- AIM
Check each line of the listing below for the string "Python", and give only how many lines hold it.

- SUPPLIED MATERIAL
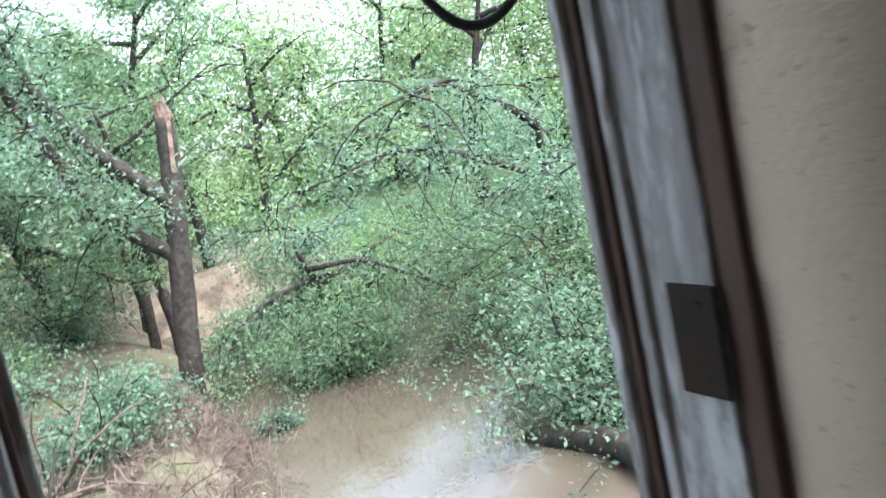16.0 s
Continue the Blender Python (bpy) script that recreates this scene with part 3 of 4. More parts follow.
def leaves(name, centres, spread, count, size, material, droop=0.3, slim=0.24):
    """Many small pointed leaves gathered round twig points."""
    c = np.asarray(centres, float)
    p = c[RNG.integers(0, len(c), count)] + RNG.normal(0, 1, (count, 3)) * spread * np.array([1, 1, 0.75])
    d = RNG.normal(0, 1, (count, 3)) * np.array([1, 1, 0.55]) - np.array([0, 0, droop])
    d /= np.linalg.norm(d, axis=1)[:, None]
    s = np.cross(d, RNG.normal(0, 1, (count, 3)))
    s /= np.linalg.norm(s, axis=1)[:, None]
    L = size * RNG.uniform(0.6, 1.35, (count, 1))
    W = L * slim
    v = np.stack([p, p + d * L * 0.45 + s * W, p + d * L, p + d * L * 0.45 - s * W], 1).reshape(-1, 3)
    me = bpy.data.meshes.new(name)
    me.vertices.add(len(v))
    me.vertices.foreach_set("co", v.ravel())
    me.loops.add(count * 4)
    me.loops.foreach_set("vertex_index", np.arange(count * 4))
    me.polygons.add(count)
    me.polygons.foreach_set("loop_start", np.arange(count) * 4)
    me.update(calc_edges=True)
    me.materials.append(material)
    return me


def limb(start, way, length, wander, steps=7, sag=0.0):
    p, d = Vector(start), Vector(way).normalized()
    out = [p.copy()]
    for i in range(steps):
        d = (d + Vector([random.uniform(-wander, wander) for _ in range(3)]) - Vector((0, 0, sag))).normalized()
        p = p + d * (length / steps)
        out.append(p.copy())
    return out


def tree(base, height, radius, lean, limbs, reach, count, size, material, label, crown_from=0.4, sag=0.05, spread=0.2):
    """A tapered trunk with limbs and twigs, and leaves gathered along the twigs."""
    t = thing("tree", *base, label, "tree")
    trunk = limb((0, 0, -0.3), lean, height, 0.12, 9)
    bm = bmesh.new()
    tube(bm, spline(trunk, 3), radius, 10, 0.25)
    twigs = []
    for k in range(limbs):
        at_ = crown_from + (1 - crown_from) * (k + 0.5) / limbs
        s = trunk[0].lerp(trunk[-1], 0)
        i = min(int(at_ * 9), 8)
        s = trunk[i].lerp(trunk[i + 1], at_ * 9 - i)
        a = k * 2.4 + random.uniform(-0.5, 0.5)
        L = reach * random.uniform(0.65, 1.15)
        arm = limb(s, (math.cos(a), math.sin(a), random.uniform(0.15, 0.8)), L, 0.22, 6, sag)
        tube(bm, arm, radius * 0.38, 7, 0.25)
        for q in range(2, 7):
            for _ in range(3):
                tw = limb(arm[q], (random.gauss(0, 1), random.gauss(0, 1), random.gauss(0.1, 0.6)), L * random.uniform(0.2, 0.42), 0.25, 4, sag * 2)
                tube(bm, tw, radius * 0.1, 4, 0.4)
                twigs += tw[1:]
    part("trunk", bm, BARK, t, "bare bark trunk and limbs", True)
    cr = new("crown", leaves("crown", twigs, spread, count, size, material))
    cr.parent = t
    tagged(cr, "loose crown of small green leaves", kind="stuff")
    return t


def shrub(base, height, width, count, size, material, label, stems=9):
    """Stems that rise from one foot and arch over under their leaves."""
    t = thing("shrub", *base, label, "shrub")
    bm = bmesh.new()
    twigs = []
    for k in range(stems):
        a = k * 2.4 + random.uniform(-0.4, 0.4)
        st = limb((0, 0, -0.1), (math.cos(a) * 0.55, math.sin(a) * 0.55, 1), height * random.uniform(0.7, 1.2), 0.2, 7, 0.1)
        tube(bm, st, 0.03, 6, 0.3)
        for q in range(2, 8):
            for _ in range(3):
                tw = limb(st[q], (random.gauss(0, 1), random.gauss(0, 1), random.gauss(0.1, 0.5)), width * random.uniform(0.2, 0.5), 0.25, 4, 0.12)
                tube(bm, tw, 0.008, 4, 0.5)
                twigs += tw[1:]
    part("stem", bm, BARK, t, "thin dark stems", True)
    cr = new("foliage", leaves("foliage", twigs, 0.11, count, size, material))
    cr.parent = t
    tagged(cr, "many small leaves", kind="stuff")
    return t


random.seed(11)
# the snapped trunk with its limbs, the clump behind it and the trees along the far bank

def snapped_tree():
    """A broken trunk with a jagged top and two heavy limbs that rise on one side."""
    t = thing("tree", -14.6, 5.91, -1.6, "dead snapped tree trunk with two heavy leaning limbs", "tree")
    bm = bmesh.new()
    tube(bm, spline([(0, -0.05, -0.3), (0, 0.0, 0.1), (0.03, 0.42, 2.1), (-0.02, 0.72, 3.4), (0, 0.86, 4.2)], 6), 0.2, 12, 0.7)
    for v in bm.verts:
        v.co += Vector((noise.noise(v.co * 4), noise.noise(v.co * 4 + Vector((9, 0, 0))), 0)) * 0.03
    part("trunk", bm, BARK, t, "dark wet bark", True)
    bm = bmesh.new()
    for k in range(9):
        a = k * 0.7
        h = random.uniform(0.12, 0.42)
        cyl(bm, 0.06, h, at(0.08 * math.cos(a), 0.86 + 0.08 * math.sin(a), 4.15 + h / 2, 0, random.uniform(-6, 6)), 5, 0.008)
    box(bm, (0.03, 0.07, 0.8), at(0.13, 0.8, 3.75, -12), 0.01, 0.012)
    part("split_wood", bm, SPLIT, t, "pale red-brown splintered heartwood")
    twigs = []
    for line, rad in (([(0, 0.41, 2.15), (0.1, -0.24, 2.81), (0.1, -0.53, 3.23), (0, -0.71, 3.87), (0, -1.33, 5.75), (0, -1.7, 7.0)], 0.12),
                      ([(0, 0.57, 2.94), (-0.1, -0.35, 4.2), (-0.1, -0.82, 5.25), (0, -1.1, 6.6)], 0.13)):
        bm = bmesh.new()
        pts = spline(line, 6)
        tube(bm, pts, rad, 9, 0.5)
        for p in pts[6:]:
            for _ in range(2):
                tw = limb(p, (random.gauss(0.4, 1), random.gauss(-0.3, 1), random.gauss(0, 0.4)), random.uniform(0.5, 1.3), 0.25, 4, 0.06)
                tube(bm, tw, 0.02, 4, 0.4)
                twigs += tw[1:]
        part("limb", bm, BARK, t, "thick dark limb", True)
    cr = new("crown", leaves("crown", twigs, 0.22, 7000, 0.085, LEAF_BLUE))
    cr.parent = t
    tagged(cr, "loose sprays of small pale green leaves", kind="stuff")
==
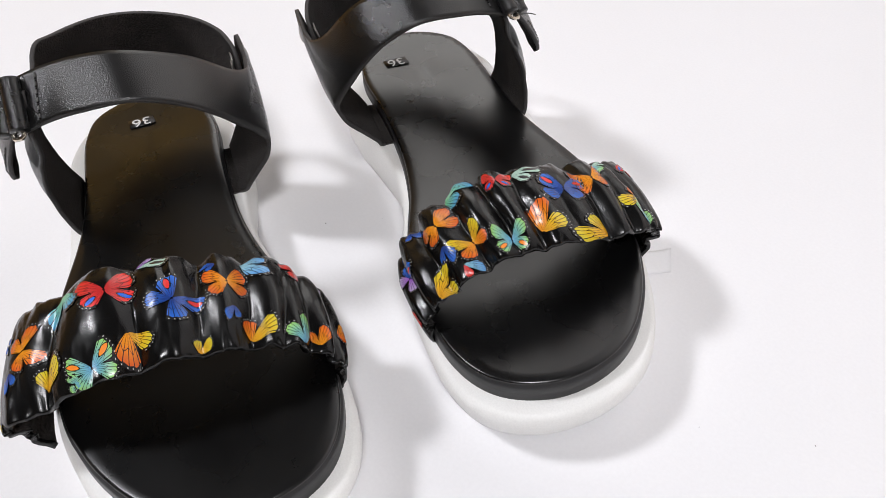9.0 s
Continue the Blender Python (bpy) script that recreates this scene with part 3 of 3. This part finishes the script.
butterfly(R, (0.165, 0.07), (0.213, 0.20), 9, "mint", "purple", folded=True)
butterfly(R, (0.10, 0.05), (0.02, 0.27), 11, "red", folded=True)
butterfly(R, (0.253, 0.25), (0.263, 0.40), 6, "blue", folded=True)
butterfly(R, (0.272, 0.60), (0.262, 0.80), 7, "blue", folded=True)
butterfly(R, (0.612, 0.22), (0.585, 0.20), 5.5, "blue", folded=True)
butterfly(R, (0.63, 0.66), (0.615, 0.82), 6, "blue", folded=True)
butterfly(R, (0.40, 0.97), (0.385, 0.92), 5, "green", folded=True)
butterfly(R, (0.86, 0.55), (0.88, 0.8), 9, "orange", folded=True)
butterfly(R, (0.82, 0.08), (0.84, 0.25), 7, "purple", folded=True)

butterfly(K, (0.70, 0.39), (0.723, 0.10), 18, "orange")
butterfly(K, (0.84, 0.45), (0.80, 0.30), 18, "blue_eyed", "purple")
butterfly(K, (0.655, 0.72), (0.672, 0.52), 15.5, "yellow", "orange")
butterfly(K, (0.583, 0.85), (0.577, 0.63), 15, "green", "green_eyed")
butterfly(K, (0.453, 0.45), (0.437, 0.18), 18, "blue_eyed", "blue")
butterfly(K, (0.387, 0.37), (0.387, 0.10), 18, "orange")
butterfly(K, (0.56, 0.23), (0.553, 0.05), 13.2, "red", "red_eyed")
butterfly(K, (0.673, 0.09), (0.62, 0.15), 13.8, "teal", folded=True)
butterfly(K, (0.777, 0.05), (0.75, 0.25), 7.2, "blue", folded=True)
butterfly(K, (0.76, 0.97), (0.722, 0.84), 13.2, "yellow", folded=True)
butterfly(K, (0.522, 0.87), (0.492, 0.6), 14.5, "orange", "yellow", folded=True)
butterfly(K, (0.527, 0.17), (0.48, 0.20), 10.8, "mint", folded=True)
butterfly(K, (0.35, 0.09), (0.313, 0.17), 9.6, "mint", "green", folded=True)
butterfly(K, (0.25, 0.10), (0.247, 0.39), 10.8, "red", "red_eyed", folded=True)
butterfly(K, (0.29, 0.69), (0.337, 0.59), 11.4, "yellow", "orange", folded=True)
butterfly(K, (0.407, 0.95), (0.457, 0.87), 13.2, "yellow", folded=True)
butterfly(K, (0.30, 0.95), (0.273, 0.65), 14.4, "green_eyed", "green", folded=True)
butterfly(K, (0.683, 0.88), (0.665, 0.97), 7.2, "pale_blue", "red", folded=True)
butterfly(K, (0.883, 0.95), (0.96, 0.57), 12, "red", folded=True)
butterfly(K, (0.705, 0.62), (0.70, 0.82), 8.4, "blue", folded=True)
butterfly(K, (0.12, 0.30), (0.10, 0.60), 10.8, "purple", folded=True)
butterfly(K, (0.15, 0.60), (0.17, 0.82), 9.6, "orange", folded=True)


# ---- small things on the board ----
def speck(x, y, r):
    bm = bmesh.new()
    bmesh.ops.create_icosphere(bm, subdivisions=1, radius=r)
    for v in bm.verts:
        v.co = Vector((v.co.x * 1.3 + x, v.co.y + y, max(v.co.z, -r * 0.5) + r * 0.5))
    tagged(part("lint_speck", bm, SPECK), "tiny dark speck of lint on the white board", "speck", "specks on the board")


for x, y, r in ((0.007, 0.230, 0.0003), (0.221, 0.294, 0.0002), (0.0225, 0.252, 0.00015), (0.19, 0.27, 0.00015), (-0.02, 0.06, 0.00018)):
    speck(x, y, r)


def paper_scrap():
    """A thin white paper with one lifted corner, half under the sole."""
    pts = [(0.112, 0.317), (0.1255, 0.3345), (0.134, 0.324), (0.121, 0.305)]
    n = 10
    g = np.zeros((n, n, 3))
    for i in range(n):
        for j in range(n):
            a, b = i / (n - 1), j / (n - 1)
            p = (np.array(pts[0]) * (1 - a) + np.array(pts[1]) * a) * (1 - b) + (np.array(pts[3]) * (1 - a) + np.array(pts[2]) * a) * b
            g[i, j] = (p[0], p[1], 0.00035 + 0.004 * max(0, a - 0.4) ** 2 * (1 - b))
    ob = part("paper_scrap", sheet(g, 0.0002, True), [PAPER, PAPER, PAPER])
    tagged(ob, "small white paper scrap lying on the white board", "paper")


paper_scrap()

- RESULT
2